As performance management has evolved, it has encompassed many different tools and approaches including measurement, data analysis, evidence-based management, process improvement, research and evaluation. In the past, many of the efforts to improve performance in government have been fragmented, separated into silos and labeled with a variety of different names including performance-based budgeting, performance-informed management, managing for results and so on.
Making Government Work: The Promises and Pitfalls of Performance-Informed Management by Katherine Barrett and Rich Greene is loaded with dozens of stories of what practitioners are currently working on—what’s working and what’s not. The benefits are ample, so are the challenges. This book describes both, along with practical steps taken by practitioners to make government work better. Readers will discover that while the authors strive to meet the documentation standards of carefully vetted academic papers, the approach they take is journalistic. Over the last year, Barrett and Greene talked to scores of state and local officials, as well as academics and other national experts to find out how performance management tools and approaches have changed, and what is coming in the near-term future.

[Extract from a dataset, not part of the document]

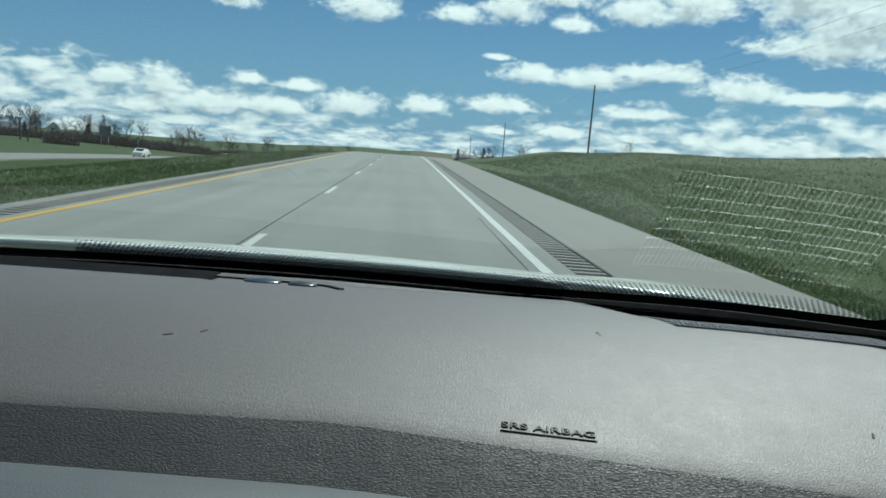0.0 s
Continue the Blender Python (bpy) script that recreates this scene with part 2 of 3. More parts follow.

Performance management has been in a state of evolution for decades now, and so Barrett and Greene have endeavored to capture the state of the world as it is today. By detailing both the challenges and conquests of performance management in Making Government Work: The Promises and Pitfalls of Performance-Informed Management, Barrett and Greene ensure readers will find the kind of balanced information that is helpful to both academics and practitioners—and that can move the field forward.